Questions: Access Control: ACLs and Capability Lists
5 questions to test your understanding
Score: 0 / 5
Question 1 Multiple Choice
A security administrator needs to quickly determine which users have permission to access a sensitive payroll file. Which access control implementation makes this query most efficient?
ACapability lists — each subject's tokens can be inspected directly
BAccess Control Lists — the file's own metadata lists all permitted subjects
CRole-Based Access Control — roles make per-object queries equally fast
DThe protection matrix — it stores every (subject, object) pair explicitly
ACLs store the protection matrix by column: each object carries a list of which subjects may access it. 'Who can access this file?' is answered by reading the file's ACL directly. Capability lists store the matrix by row, so answering the same question requires scanning every subject's capability list — expensive and impractical. The protection matrix itself is too large to store wholesale, which is why neither model stores it directly.
Question 2 Multiple Choice
A process wants to grant its write-access to a specific file to a child process without involving a system administrator. Which access control model supports this most naturally?

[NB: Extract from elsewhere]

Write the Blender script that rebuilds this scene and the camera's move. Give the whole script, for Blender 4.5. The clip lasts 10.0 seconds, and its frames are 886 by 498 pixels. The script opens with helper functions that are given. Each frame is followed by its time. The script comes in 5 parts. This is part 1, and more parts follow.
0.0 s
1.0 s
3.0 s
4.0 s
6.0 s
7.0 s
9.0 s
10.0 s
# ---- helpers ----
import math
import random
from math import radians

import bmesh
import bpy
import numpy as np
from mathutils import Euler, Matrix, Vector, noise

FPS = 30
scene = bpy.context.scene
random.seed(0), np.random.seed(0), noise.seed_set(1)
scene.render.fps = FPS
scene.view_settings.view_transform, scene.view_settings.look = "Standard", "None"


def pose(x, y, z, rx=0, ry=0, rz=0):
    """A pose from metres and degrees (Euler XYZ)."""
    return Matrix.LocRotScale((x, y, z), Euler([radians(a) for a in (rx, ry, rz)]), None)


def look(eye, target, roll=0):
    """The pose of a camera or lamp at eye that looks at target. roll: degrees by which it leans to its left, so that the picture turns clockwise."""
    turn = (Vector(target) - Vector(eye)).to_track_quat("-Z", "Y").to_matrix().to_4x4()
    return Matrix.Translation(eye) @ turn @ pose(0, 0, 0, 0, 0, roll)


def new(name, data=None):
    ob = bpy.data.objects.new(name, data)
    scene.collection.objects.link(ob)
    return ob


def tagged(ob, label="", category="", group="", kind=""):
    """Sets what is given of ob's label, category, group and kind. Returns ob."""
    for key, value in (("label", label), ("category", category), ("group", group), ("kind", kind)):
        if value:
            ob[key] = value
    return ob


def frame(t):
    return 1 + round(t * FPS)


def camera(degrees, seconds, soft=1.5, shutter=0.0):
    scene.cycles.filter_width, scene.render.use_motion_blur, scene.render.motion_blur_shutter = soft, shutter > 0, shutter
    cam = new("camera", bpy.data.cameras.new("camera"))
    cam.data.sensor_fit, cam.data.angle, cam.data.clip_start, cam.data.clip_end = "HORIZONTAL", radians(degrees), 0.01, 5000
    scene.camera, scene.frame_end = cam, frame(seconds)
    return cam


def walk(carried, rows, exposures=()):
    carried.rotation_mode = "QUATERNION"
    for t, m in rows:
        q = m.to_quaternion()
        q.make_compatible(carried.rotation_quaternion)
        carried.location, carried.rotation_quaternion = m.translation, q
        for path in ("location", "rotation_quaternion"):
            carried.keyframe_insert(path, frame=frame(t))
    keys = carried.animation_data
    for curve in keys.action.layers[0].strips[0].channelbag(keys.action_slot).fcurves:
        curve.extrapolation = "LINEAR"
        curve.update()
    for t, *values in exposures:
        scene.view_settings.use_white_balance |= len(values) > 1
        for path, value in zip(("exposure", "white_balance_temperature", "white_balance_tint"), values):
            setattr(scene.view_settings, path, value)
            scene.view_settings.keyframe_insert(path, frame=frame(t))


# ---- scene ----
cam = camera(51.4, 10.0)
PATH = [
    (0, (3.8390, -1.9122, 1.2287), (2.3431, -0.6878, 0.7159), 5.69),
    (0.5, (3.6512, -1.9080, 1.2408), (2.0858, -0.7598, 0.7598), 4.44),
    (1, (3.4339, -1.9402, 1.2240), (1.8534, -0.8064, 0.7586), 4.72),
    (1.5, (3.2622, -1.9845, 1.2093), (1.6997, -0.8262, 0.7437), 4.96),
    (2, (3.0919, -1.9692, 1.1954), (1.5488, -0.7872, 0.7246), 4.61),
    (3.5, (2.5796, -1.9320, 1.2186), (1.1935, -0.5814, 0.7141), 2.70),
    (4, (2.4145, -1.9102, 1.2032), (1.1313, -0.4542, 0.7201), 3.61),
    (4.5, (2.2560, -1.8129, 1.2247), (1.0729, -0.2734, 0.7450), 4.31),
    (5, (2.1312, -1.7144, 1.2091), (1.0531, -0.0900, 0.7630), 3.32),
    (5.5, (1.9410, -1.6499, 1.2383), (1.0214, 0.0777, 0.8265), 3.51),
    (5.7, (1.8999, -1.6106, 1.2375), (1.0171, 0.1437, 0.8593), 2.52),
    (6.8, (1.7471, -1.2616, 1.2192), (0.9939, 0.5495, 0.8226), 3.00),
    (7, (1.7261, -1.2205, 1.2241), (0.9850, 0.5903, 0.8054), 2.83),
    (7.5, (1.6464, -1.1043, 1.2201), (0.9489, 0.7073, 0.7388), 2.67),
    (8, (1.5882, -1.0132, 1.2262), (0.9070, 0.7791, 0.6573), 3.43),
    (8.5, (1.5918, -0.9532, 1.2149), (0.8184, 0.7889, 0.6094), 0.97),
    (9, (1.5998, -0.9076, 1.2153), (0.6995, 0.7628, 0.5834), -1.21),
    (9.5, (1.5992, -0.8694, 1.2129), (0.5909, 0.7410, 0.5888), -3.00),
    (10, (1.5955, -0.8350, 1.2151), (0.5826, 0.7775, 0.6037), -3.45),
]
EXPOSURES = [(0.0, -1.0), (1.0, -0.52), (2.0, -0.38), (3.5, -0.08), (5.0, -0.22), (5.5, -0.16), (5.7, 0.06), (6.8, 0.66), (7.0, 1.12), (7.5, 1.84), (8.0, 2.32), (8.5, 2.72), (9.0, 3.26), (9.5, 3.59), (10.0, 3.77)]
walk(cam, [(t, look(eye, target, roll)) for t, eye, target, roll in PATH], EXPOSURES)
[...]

AACLs — because modifying a file's access list is straightforward
BUnix permission bits — because group membership handles delegation
CRBAC — because roles can be temporarily reassigned
DCapability lists — because a capability token can be passed directly between processes
Capabilities are unforgeable tokens that can be passed between processes — possessing a capability proves the right to perform an operation, and delegation is built into the model. In an ACL system, granting a child process access requires an administrator to add it to the file's ACL, which cannot be done autonomously by the parent. RBAC requires administrative role reassignment, not process-to-process handoff. Capability lists are specifically designed for this kind of lightweight, decentralized delegation.
Question 3 True / False
Capability lists make it easy to answer the question 'which subjects have access to this specific file?'
TTrue
FFalse
Answer: False
Capability lists organize the protection matrix by row (per subject): each process holds tokens for objects it may access. To find all subjects with access to a specific file, you must scan every process's capability list — an expensive, scattered operation. This is the fundamental tradeoff: capabilities answer 'what can this process access?' cheaply, but 'who can access this object?' expensively. ACLs have the exact reverse property, which is why most OS filesystems prefer ACLs.
Question 4 True / False
Role-Based Access Control (RBAC) replaces the protection matrix model with a fundamentally different conceptual framework for access control.
TTrue
FFalse
Answer: False
RBAC is an administrative layer built on top of the protection matrix, not a replacement for it. Permissions are still defined as allowed operations on objects; RBAC just groups them into roles and assigns users to roles rather than granting permissions individually. This simplifies administration — changing a user's team means changing their role, not editing hundreds of ACL entries — but the underlying (subject, object, operation) model is unchanged. RBAC is a strategy for managing the matrix more efficiently.
Question 5 Short Answer
Why do most operating systems prefer ACLs over capability lists for filesystem access control, and what tradeoff does this choice involve?
Think about your answer, then reveal below.
Model answer: ACLs match the dominant administrative question: 'who can access this file?' Inspecting a file's ACL answers this directly. The tradeoff is that 'what can user X access?' becomes expensive — you must scan every file's ACL. Capability lists reverse these costs: cheap per-process auditing, expensive per-object auditing. Since file-centric security questions (auditing, restricting, reviewing sensitive files) dominate operational practice, ACLs win in filesystem contexts.
Security administration is object-centric: 'Is the payroll file protected? Who has write access to /etc/passwd?' ACLs answer these by inspection. Process-centric auditing ('what can this daemon touch?') is important in microkernel and capability-based systems. Neither model is inherently superior — the right choice depends on the dominant security question in the deployment context.